British biplane fighter

The Blackburn F.1 Turcock was a British single-seat single-engine biplane fighter built in 1927. Designed to be produced in several variants, only one was completed.

==Development==
In 1926 Blackburn partially deviated from their practice of building naval aircraft to design an interceptor fighter, intended to meet Air Ministry specifications F.9/26 (day and night fighter) and N.21/26 (fleet fighter). The first fighter from Blackburn under their new numbering system became the F.1; the name Blackcock was applied to the design, but it was intended that each variant, powered by a different engine, should have its own name. Blackburn intended to produce variants with the 446 hp (332 kW) Armstrong Siddeley Jaguar VI radial engine, the 585 hp (436 kW) Bristol Mercury radial and the 510 hp (380 kW) Rolls-Royce Kestrel water-cooled inline engine, though in the event, only the Jaguar-powered aircraft was completed.

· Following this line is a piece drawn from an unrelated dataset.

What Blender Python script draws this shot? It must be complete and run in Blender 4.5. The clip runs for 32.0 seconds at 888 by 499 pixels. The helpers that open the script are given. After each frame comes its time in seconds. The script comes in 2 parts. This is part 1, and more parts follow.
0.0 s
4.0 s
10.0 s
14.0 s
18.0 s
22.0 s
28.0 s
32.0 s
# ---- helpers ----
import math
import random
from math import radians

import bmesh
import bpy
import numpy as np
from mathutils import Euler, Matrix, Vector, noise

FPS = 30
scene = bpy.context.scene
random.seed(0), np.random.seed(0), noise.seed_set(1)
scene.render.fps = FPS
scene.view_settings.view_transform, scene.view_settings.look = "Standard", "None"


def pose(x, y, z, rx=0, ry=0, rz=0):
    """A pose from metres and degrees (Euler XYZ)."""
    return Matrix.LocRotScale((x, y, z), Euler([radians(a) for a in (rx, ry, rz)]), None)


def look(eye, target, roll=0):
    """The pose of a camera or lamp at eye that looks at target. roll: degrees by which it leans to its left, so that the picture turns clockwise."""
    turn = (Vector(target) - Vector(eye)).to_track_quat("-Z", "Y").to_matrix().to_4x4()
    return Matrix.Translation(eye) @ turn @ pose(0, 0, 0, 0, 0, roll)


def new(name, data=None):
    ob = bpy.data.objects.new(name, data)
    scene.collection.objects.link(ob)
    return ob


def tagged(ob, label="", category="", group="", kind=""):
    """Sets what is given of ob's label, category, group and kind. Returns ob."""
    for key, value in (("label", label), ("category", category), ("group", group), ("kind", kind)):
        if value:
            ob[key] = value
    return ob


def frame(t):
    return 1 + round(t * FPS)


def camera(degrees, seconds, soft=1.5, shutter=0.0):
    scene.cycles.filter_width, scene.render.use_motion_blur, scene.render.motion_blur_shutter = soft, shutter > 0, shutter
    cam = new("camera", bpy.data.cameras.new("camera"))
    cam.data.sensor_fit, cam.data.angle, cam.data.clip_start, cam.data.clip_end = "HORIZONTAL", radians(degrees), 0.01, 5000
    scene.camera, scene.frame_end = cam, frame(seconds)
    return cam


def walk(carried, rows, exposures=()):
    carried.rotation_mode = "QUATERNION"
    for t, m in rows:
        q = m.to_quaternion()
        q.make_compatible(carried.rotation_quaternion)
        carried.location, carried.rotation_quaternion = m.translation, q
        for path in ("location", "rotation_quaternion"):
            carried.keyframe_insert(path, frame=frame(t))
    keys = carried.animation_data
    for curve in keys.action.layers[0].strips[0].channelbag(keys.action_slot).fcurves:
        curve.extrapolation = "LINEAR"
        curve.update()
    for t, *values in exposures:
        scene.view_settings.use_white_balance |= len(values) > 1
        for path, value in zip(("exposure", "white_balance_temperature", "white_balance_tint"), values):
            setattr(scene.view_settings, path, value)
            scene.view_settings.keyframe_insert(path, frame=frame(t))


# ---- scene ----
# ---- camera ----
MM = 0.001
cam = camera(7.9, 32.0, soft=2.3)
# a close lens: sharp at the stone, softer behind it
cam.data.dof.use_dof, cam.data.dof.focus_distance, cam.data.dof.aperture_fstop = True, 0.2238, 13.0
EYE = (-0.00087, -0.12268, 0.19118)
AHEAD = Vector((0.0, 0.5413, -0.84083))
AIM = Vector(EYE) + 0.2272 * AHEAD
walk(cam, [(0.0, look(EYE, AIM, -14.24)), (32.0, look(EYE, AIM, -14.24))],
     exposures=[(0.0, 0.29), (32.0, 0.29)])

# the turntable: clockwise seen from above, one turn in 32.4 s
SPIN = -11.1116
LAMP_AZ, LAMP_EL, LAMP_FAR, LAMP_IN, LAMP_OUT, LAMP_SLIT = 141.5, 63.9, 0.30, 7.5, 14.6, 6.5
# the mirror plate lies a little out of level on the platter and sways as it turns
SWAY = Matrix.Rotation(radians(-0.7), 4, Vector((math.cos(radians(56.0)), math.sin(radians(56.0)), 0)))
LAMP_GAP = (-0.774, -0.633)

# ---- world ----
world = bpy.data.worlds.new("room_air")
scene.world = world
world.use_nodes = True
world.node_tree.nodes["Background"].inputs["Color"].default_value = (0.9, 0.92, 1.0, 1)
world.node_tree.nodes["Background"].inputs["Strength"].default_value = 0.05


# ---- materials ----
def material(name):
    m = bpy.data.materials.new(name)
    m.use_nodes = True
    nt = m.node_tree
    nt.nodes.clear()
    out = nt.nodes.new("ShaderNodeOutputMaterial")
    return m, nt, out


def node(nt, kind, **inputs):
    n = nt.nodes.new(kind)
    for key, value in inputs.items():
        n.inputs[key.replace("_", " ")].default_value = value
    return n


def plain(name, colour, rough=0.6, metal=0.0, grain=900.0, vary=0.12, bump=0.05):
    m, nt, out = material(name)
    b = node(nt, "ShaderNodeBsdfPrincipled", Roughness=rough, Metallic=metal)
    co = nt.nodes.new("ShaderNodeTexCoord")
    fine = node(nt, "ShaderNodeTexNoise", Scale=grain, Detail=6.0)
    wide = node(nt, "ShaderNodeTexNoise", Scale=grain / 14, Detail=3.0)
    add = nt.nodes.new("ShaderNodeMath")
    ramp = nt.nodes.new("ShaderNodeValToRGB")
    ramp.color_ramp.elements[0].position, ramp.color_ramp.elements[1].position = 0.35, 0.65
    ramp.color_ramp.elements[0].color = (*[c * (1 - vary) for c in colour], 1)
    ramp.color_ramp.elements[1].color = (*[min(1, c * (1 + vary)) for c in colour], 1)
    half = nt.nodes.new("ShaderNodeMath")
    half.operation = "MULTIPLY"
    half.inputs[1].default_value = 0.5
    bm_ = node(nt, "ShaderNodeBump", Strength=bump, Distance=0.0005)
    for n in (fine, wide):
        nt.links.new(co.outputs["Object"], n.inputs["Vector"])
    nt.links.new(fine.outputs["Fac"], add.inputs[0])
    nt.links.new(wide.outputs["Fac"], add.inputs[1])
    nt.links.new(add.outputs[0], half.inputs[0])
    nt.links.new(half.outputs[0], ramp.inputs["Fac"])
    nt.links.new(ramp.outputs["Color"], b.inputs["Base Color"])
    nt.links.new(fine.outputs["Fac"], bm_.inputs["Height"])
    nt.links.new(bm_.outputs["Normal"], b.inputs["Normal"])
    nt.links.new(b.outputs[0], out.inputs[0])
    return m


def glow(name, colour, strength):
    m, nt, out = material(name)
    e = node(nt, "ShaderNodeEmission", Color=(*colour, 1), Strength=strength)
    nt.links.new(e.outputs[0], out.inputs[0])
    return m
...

The F.1 emerged as a clean biplane with swept and staggered single-bay wings of unequal span, the upper wing having both greater span and chord. Apart from the front fuselage, the aircraft was fabric-covered over a steel frame for the fuselage and a mixture of steel spars and duralumin ribs in the wings. The fuselage narrowed to the rear, carrying a braced tailplane and a low, wide-chord fin and rudder with a flat top. Underneath, a faired skid provided more fin area; the rudder also projected beneath the fuselage. The main undercarriage was a standard fixed-axle design. The pilot's open cockpit was at the trailing edge of the wing, where a small cutout enhanced his forward and upward view.

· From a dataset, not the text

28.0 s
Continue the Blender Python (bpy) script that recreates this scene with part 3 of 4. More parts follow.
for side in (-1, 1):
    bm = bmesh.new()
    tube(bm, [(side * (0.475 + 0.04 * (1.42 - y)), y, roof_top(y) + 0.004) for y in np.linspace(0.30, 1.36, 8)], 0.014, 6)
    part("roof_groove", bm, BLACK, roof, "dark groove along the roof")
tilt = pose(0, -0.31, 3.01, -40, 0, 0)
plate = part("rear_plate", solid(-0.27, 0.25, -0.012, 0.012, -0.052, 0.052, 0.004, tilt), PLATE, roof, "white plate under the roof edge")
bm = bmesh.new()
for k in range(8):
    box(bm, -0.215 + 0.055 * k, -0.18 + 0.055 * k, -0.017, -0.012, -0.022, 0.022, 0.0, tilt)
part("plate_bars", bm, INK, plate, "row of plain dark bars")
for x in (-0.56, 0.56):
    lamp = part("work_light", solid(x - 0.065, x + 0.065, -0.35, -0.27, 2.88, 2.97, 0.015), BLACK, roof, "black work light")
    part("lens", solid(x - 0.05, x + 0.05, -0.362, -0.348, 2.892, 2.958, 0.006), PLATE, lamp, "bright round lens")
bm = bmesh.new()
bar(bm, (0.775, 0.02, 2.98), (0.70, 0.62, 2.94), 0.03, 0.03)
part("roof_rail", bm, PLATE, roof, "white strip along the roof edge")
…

On the only F.1 built, the Jupiter engine was uncowled. The intended armament of two 0.030 in (7.7 mm) machine guns on either side of the fuselage and firing through the two-blade propeller was never fitted.

==Operational history==
Blackburn won no Air Ministry orders for the F.1 and indeed, no manufacturer received an order under either of the above Ministry contracts, but there was one Jupiter-engined F.1 built for the Turkish government. This aircraft was therefore named the Turcock. It was flown to Turkey under the British registration G-EBVP in January 1928 but was lost in an accident on 13 February.